DIRECTION >>
The first line to copy is the one with "return Matrix.LocRotScale((x, y, z), Euler([radians(a)"; the last is the one with "turn = (Vector(target)". Copy each line in that range exactly, leaving out all others.
━━━━━━━━━━
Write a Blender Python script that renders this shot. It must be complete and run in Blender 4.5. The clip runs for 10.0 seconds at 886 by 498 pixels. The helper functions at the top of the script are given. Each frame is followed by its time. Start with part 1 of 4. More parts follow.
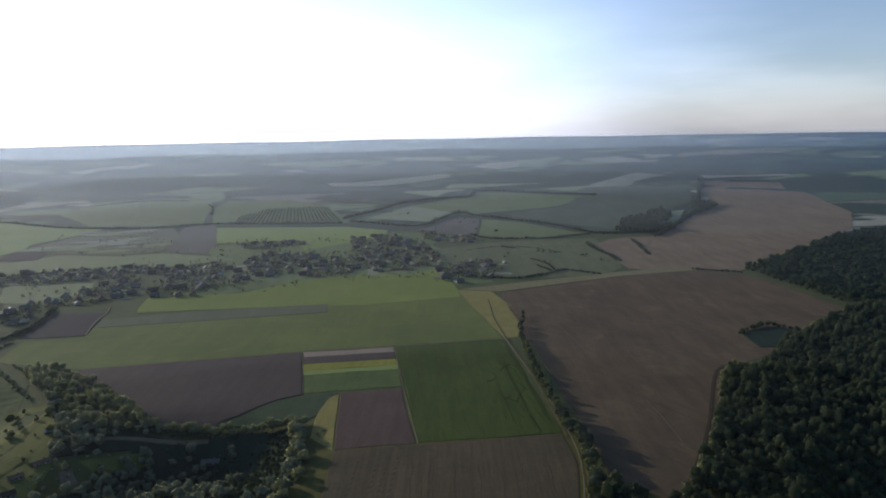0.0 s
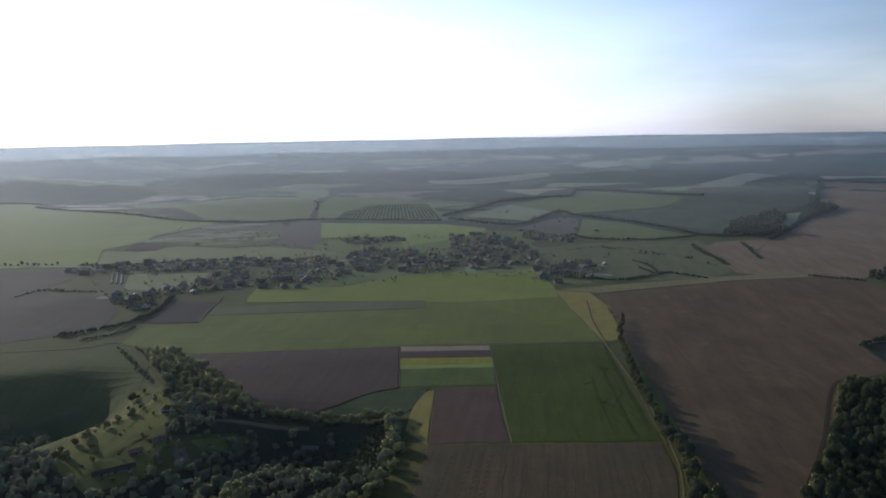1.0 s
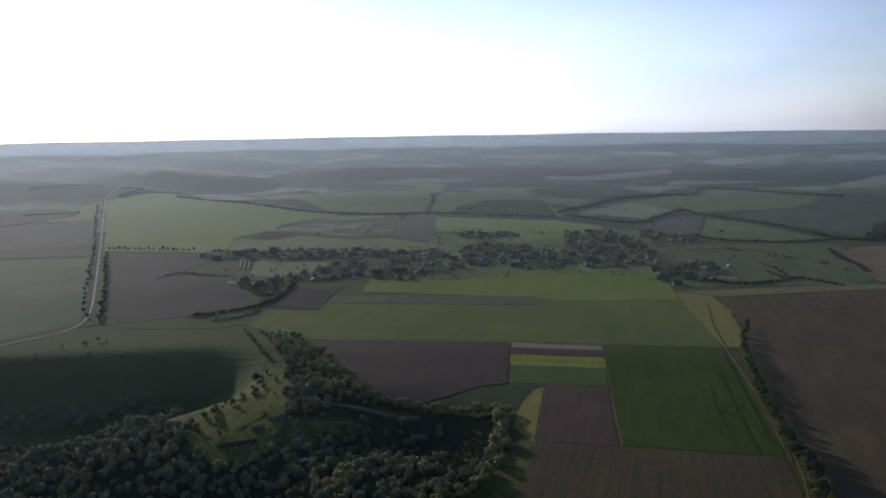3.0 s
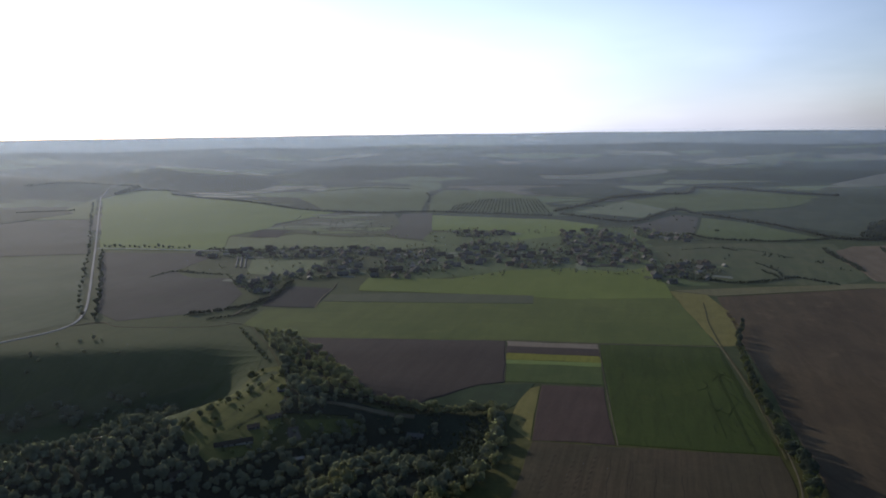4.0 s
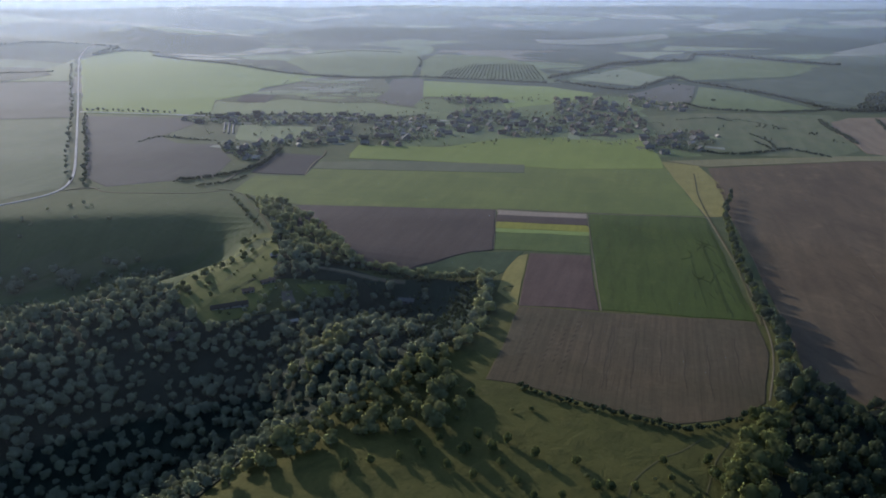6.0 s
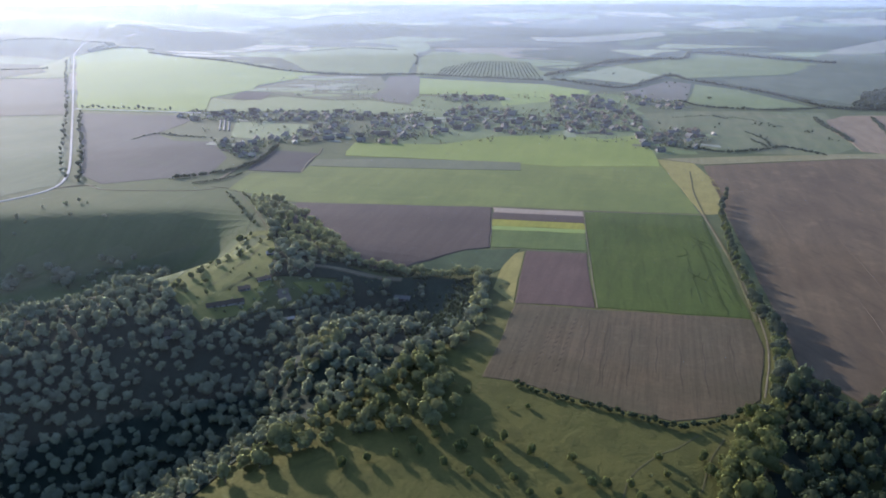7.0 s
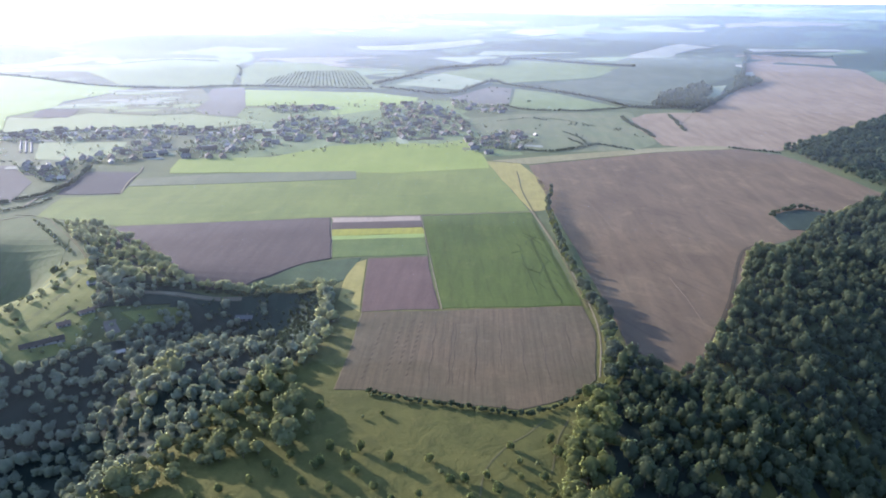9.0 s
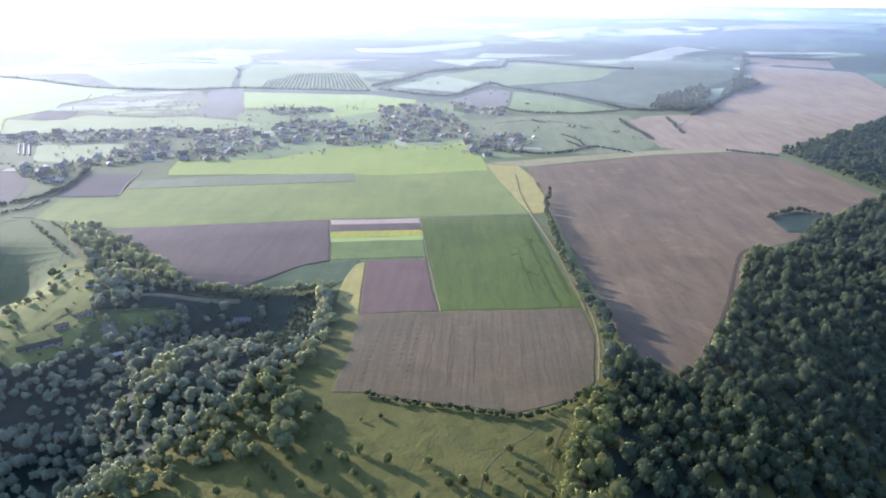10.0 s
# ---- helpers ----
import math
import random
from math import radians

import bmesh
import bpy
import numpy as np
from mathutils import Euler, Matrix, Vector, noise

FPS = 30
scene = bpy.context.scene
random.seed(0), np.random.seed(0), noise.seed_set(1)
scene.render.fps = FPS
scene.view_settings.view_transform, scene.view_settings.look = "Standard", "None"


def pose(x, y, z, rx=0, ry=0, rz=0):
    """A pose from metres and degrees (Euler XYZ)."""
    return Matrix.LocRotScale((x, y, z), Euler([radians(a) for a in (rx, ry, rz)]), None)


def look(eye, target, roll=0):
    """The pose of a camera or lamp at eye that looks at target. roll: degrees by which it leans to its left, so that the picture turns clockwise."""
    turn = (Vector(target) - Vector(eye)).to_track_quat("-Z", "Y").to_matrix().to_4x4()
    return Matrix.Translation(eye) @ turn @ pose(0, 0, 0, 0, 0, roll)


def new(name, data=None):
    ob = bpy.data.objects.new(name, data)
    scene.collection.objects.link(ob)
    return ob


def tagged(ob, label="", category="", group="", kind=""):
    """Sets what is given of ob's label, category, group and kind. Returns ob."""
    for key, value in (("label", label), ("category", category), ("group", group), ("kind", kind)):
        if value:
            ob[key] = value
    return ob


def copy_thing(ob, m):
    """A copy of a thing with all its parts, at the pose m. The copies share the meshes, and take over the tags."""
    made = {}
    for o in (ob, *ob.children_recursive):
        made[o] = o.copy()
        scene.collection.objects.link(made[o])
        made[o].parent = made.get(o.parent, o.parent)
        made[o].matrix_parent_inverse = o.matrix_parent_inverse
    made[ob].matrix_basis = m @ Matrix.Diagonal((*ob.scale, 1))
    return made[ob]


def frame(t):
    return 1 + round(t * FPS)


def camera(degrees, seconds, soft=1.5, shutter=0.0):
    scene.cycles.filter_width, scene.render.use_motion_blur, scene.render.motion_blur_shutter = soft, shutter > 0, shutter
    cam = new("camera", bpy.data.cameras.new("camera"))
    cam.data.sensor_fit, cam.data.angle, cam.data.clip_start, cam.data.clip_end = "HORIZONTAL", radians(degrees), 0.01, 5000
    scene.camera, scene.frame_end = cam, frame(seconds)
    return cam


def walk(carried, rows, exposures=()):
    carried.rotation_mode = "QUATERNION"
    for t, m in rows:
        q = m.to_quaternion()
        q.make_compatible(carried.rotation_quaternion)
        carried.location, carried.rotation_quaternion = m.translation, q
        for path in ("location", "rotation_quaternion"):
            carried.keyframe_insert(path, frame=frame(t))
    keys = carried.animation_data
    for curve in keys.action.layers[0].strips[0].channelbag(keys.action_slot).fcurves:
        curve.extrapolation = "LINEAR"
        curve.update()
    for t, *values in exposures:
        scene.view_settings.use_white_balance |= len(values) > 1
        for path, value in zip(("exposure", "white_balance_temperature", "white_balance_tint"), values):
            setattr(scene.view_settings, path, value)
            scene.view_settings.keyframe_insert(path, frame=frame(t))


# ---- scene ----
# The camera hangs over the edge of a plateau, turns and tilts.
cam = camera(64.60, 10.0, soft=1.8)
# seconds, heading, tilt and lean in degrees
PATH = [
    (0, 0.53, -9.39, -1.02),
    (0.5, 4.66, -9.37, -1.01),
    (1, 8.64, -9.39, -1.05),
    (1.5, 12.59, -9.38, -1.05),
    (2, 16, -9.4, -1.06),
    (2.5, 18.11, -9.45, -1.01),
    (2.7, 18.12, -9.55, -0.97),
    (3.8, 17.7, -9.71, -0.75),
    (4, 17.7, -9.75, -0.72),
    (4.5, 17.57, -10.3, -0.7),
    (4.7, 17.51, -11.13, -0.67),
    (5, 17.38, -14.11, -0.57),
    (5.5, 17.19, -19.35, -0.22),
    (5.7, 17.15, -20.41, -0.13),
    (6.8, 16.74, -20.54, 0.08),
    (7, 16.67, -20.67, 0.11),
    (7.2, 16.07, -20.66, 0.15),
    (7.3, 13.67, -20.61, 0.24),
    (7.5, 9.12, -20.47, 0.38),
    (7.6, 7.24, -20.42, 0.37),
    (7.7, 4.89, -20.36, 0.36),
    (7.8, 3.22, -20.32, 0.36),
    (8, 3.05, -20.28, 0.37),
    (8.5, 3, -20.16, 0.37),
    (9, 2.94, -19.94, 0.4),
    (9.5, 2.88, -19.97, 0.46),
    (10, 2.81, -19.75, 0.46),
]
EXPOSURES = [(0, -0.38, 5600, 16), (2, -0.78, 5600, 16), (4, -0.88, 5600, 16), (4.6, -0.76, 5600, 16), (5.7, -0.16, 5380, 18), (6.8, 0.84, 5300, 22), (8, 1.49, 5250, 25), (8.5, 1.67, 5250, 25), (9.2, 1.79, 5250, 25), (10, 1.87, 5250, 25)]

walk(cam, [(t, pose(0, 0, 200, 0, 0, yaw) @ pose(0, 0, 0, 90 + pitch) @ pose(0, 0, 0, 0, 0, roll)) for t, yaw, pitch, roll in PATH], EXPOSURES)

# ---- light: a low evening sun ahead and to one side, a hazy sky ----
SUN_HEIGHT, SUN_SIDE = 14.5, -56.0
world = bpy.data.worlds.new("sky")
world.use_nodes = True
scene.world = world
sky = world.node_tree.nodes.new("ShaderNodeTexSky")
sky.sky_type, sky.sun_disc = "NISHITA", False
sky.sun_elevation, sky.sun_rotation = radians(SUN_HEIGHT), radians(SUN_SIDE)
sky.altitude, sky.air_density, sky.dust_density, sky.ozone_density = 200, 1.0, 1.0, 2.0
tree, back = world.node_tree, world.node_tree.nodes["Background"]
back.inputs["Strength"].default_value = 0.14
side, up = radians(SUN_SIDE), radians(SUN_HEIGHT)
SUN_WAY = (math.sin(side) * math.cos(up), math.cos(side) * math.cos(up), math.sin(up))


def sky_haze():
    """Milky air added to the clear sky: thick at the horizon, and brightest all round the sun."""
    way = tree.nodes.new("ShaderNodeTexCoord").outputs["Generated"]
    dot = tree.nodes.new("ShaderNodeVectorMath")
    dot.operation = "DOT_PRODUCT"
    tree.links.new(way, dot.inputs[0])
    dot.inputs[1].default_value = SUN_WAY
    height = tree.nodes.new("ShaderNodeSeparateXYZ")
    tree.links.new(way, height.inputs[0])
    values = []
    for socket, lo, hi, a, b in ((dot.outputs["Value"], 0.12, 0.86, 0.10, 1.0), (height.outputs[2], 0.0, 0.5, 1.0, 0.08)):
        m = tree.nodes.new("ShaderNodeMapRange")
        m.interpolation_type = "SMOOTHSTEP"
        tree.links.new(socket, m.inputs["Value"])
        for key, v in (("From Min", lo), ("From Max", hi), ("To Min", a), ("To Max", b)):
            m.inputs[key].default_value = v
        values.append(m.outputs[0])
    both = tree.nodes.new("ShaderNodeMath")
    both.operation = "MULTIPLY"
    tree.links.new(values[0], both.inputs[0])
    tree.links.new(values[1], both.inputs[1])
    glow = tree.nodes.new("ShaderNodeMix")
    glow.data_type, glow.blend_type = "RGBA", "ADD"
    tree.links.new(both.outputs[0], glow.inputs[0])
    tree.links.new(sky.outputs[0], glow.inputs[6])
    glow.inputs[7].default_value = SKY_HAZE
    # a pale warm band of thin cloud low over the horizon, streaked and patchy
    stretch = tree.nodes.new("ShaderNodeMapping")
    stretch.inputs["Scale"].default_value = (1.6, 1.6, 7.0)
    tree.links.new(way, stretch.inputs["Vector"])
    wisps = tree.nodes.new("ShaderNodeTexNoise")
    wisps.inputs["Scale"].default_value, wisps.inputs["Detail"].default_value = 1.7, 4.0
    tree.links.new(stretch.outputs[0], wisps.inputs["Vector"])
    values = []
    for socket, lo, hi, a, b in ((wisps.outputs["Fac"], 0.35, 0.65, 0.25, 1.0), (height.outputs[2], 0.05, 0.22, 1.0, 0.0)):
        m = tree.nodes.new("ShaderNodeMapRange")
        m.interpolation_type = "SMOOTHSTEP"
        tree.links.new(socket, m.inputs["Value"])
        for key, v in (("From Min", lo), ("From Max", hi), ("To Min", a), ("To Max", b)):
            m.inputs[key].default_value = v
        values.append(m.outputs[0])
    both = tree.nodes.new("ShaderNodeMath")
    both.operation = "MULTIPLY"
    tree.links.new(values[0], both.inputs[0])
    tree.links.new(values[1], both.inputs[1])
    cloud = tree.nodes.new("ShaderNodeMix")
    cloud.data_type, cloud.blend_type = "RGBA", "ADD"
    tree.links.new(both.outputs[0], cloud.inputs[0])
    tree.links.new(glow.outputs[2], cloud.inputs[6])
    cloud.inputs[7].default_value = CLOUD_BAND
    tree.links.new(cloud.outputs[2], back.inputs["Color"])


CLOUD_BAND = (2.05, 1.9, 1.84, 1)
SKY_HAZE = (9.2, 9.9, 11.6, 1)
sky_haze()

lamp = bpy.data.lights.new("sun", "SUN")
lamp.energy, lamp.angle, lamp.color = 5.0, radians(0.6), (1.0, 0.84, 0.58)
sun = new("sun", lamp)
sun.matrix_world = look(Vector(SUN_WAY) * 900, (0, 0, 0))

# ---- materials ----


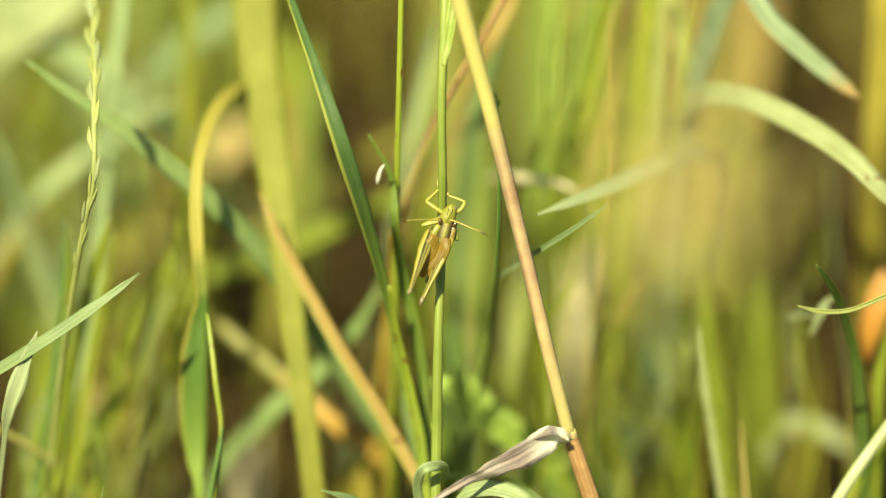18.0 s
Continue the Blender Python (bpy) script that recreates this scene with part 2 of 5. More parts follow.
def along(bm, points, section, n, facing=(0, 0.94, -0.34)):
    """Sweeps closed sections (section(u, share) gives x, y offsets and a width share) along a curve; caps both ends."""
    size, share = bm.loops.layers.uv.get("size") or bm.loops.layers.uv.new("size"), bm.loops.layers.uv.get("share") or bm.loops.layers.uv.new("share")
    line = spline(points, n)
    rings, marks, run = [], [], 0.0
    for i, (p, u) in enumerate(line):
        tan = (line[min(i + 1, n)][0] - line[max(i - 1, 0)][0]).normalized()
        side = tan.cross(Vector(facing))
        side = side.normalized() if side.length > 1e-4 else Vector((1, 0, 0))
        out = side.cross(tan).normalized()
        if i:
            run += (p - line[i - 1][0]).length
        sec = section(u, i / n)
        rings.append([bm.verts.new(p + side * x + out * y) for x, y, _ in sec])
        marks.append([((x, run), (w, i / n)) for x, _, w in sec])
    k = len(rings[0])
    for i in range(n):
        for j in range(k):
            quad = ((i, j), (i, (j + 1) % k), (i + 1, (j + 1) % k), (i + 1, j))
            face = bm.faces.new([rings[a][b] for a, b in quad])
            face.smooth = True
            for loop, (a, b) in zip(face.loops, quad):
                loop[size].uv, loop[share].uv = marks[a][b]
    for i in (0, n):
        bm.faces.new(rings[i] if i else rings[i][::-1])


def ribbon(bm, points, widths, turn=0, fold=0.25, thick=0.22, n=28, curl=0.0, facing=(0, 0.94, -0.34), crumple=0.0, wobble=26):
    """A grass blade: widths in mm, turned about its length and folded along the midrib."""
    seed = points[0][0] * 977 + points[-1][2] * 313

    def section(u, s):
        w = max(level(widths, u), 0.15) * 0.0005
        wave = noise.noise(Vector((seed, s * 4, 0.5)))
        a = radians(turn + wobble * wave + curl * s)
        f = fold * (1 + 0.5 * noise.noise(Vector((seed, s * 6, 7.5))))
        th = thick * 0.0005 * min(1, w * 2500)
        rows = [(-1, f, 0), (-0.5, f * 0.42, 0.25), (0, 0, 0.5), (0.5, f * 0.42, 0.75), (1, f, 1)]
        res = []
        for sx, fy, m in rows:
            res.append((sx * w, -fy * w, m))
        for sx, fy, m in rows[::-1]:
            res.append((sx * w * 0.985, -fy * w + th * (1.9 if m == 0.5 else 1.1), m))
        c, d = math.cos(a), math.sin(a)
        return [(x * c - y * d, x * d + y * c, m) for x, y, m in res]

    along(bm, points, section, n, facing)
    if crumple:
        for v in bm.verts:
            v.co += noise.noise_vector(v.co * 480) * crumple + noise.noise_vector(v.co * 1500) * (crumple * 0.5)


def tube(bm, points, widths, n=24, sides=10, flat=1.0, grooves=0.0, facing=(0, 0.94, -0.34)):
    def section(u, s):
        r = max(level(widths, u), 0.05) * 0.0005
        return [(r * math.cos(2 * math.pi * j / sides) * (1 + grooves * (j % 2)), r * flat * math.sin(2 * math.pi * j / sides), j / sides) for j in range(sides)]
    along(bm, points, section, n, facing)


def mesh_of(name, bm, material):
    bmesh.ops.recalc_face_normals(bm, faces=bm.faces)
    me = bpy.data.meshes.new(name)
    bm.to_mesh(me)
    bm.free()
    me.materials.append(material)
    return me


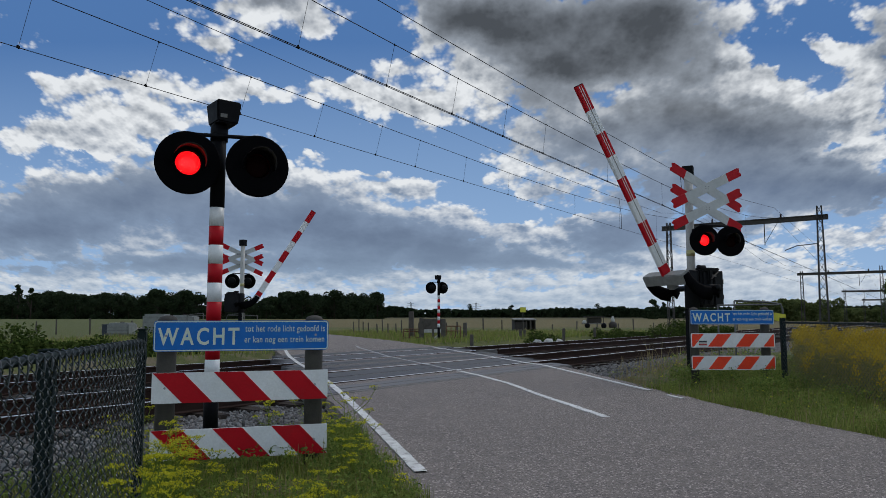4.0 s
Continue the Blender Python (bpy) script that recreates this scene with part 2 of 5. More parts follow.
━━━━━━━━━━
ANSWER TO THIS PROBLEM >>
    return Matrix.LocRotScale((x, y, z), Euler([radians(a) for a in (rx, ry, rz)]), None)


def look(eye, target, roll=0):
    """The pose of a camera or lamp at eye that looks at target. roll: degrees by which it leans to its left, so that the picture turns clockwise."""
    turn = (Vector(target) - Vector(eye)).to_track_quat("-Z", "Y").to_matrix().to_4x4()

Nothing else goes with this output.